Saturday, May 5, 2012

May Day Weekend: Varna and Balchik

This week was shorter because of the four day vacation that extended through Tuesday, May 1st. May Day, or International Workers' Day, is officially celebrated in many countries around the world- but not the United States. From what I remember, this had something to do with a general fear of the popularity of socialism in the early 20th century. Americans celebrate Labor Day in early September.

But to get back to Bulgaria, we had a nice long weekend and I decided to take advantage of the gorgeous summery weather and visit my friend L in Varna, on the Black Sea.

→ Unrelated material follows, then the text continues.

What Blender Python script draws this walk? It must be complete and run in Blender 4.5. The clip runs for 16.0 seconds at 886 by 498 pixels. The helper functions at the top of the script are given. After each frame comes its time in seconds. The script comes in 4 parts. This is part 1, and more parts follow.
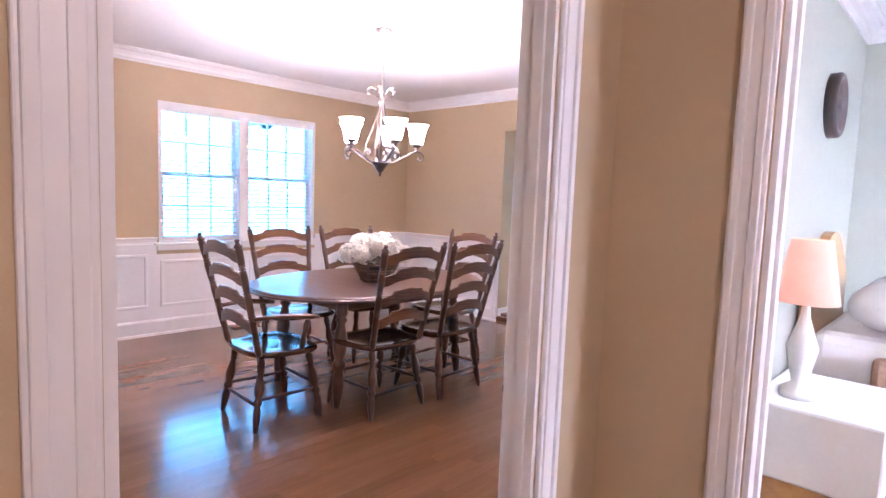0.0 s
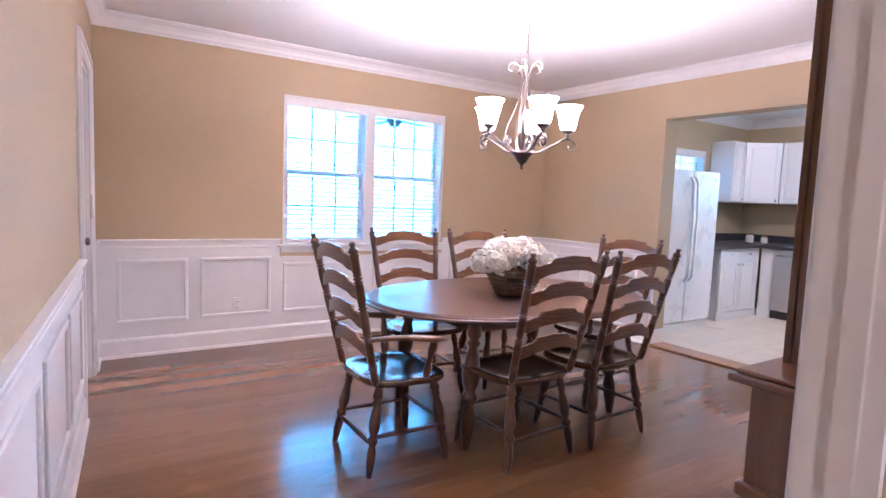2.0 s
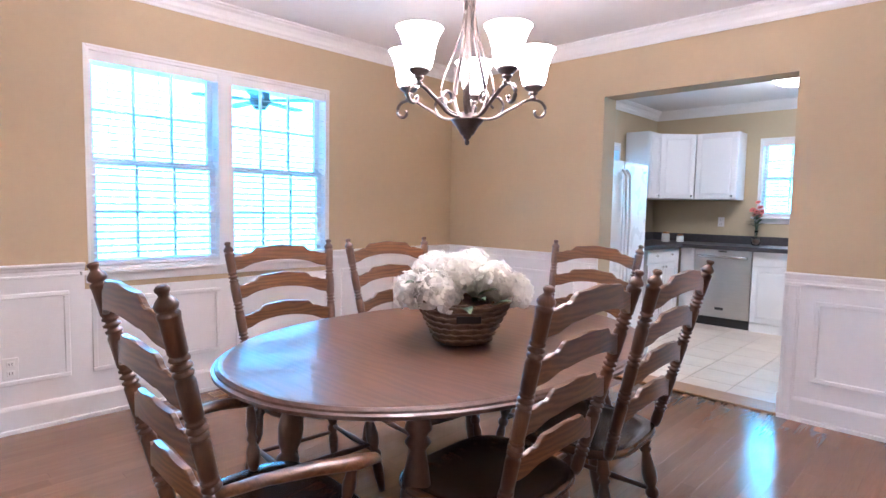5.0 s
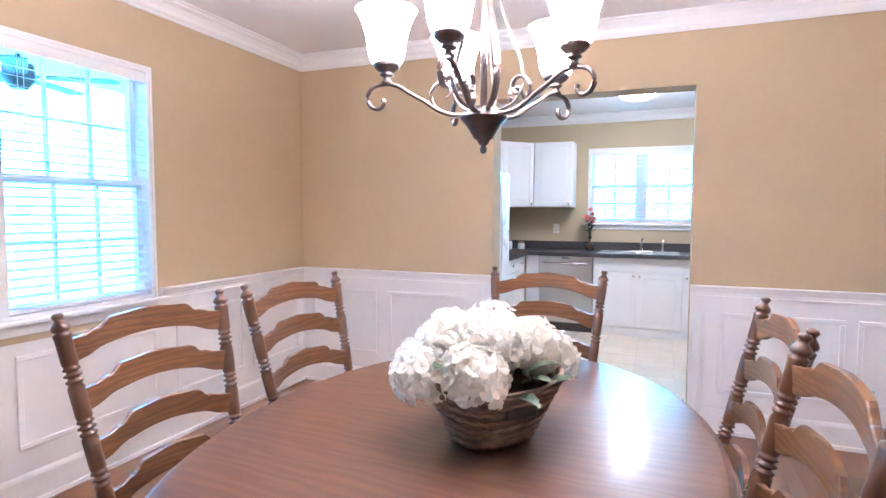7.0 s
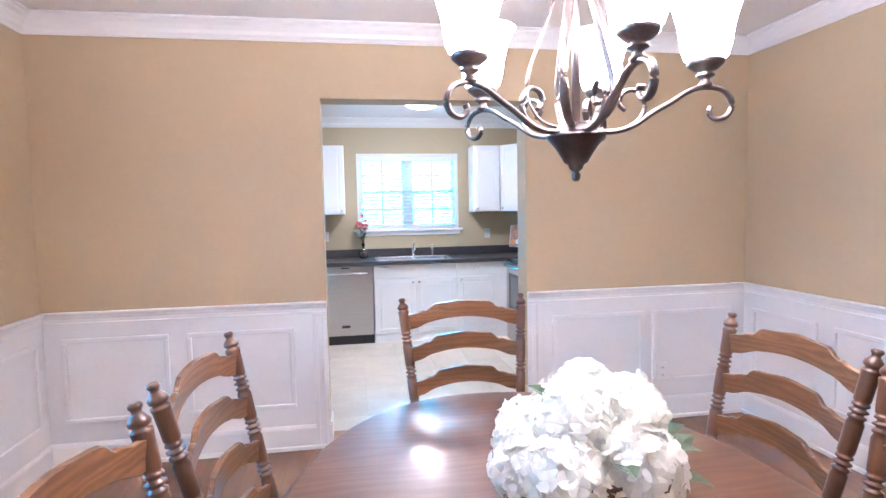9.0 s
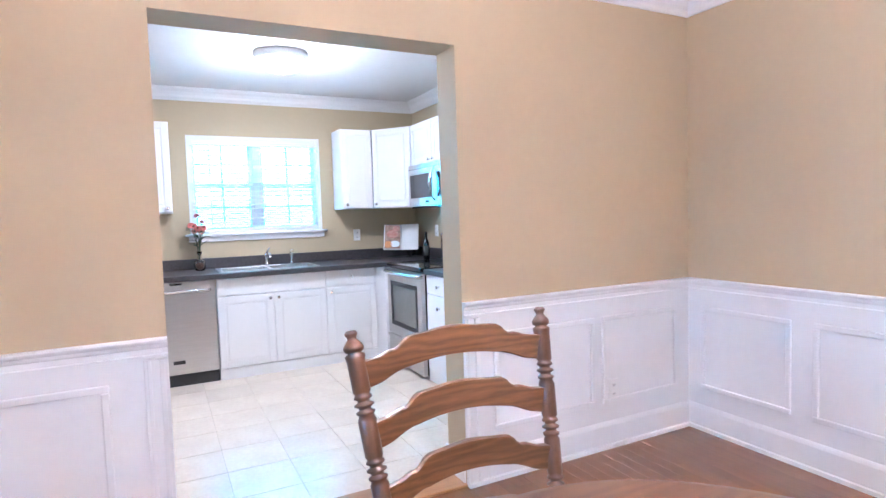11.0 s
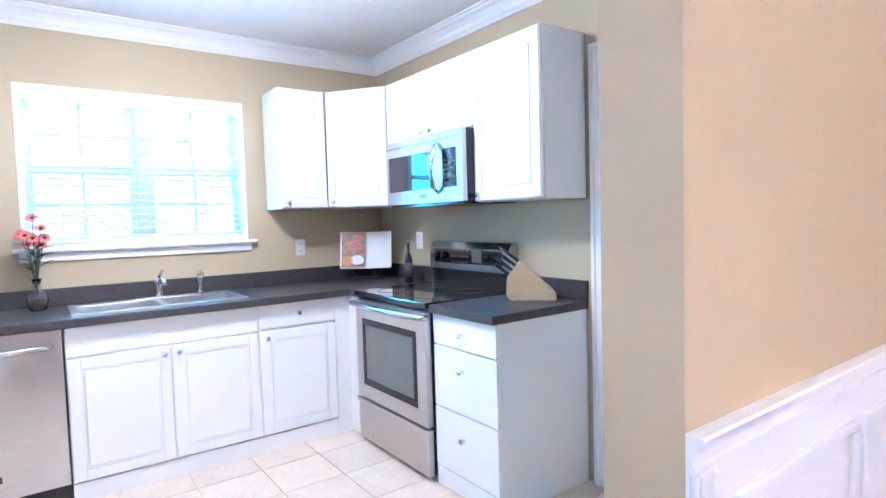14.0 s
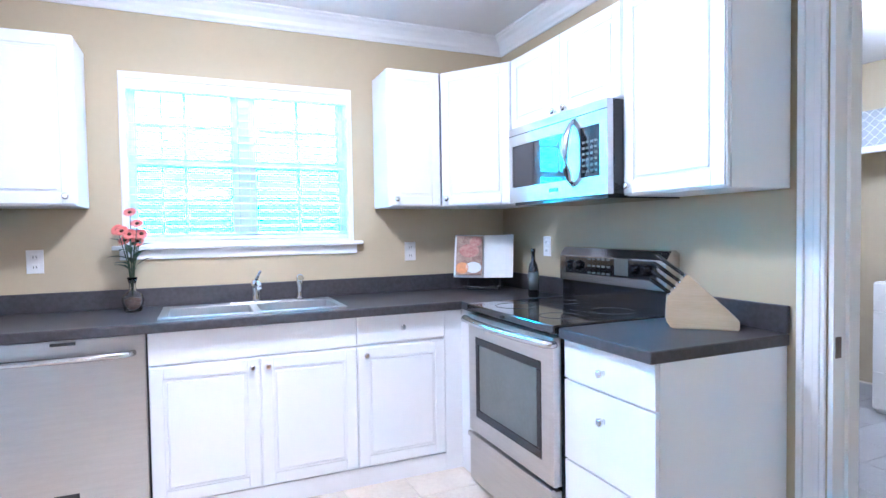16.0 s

It was a much-needed break. I am feeling a little overwhelmed by deadlines and the end of the school year quickly approaching with too many things to finish, so it was great to go to the beach and relax. I was joined by our friend A, who is also living in Sofia, which made the whole trip felt like one big extended sleepover party (fun!). We dipped our legs in the still-freezing water, worked on our tans/sunburns, enjoyed lots of delicious food (Varna has an amazing Thai restaurant and a sushi place, not to mention great seafood) and took a day trip to the botanical gardens in Balchik.

Here are L and A enjoying a beachfront meal of mussels, fried fish, calimari and beer.

The botanical gardens in Balchik are on the grounds of what used to be Romanian Queen Marie's residential palace. It was built during the interwar period when Southern Dobruja was under Romanian control. It is now part of Bulgaria, and the gardens are maintained by Sofia University. Fun fact: the queen's heart was buried in a special part of the gardens, but were transplanted to Bucharest after the region was returned to Bulgaria in 1940. 

One of the most distinguishing landmarks of the palace is this minaret, which looks like what you would find attached to a mosque. This building, however, was neither designed as a mosque, nor has it ever been used as one. Apparently Queen Marie had it built as a symbolic gesture to the architecture of the region. She also professed her belief in Baha'ism, which explains the coexistence of Islamic and Christian symbols in this part of the complex.

I returned to Sofia on Tuesday night feeling well-rested, but the rest of the week was a blur. I guess that happens when the working week is only three days long: you feel much more exhausted afterwards than you would normally!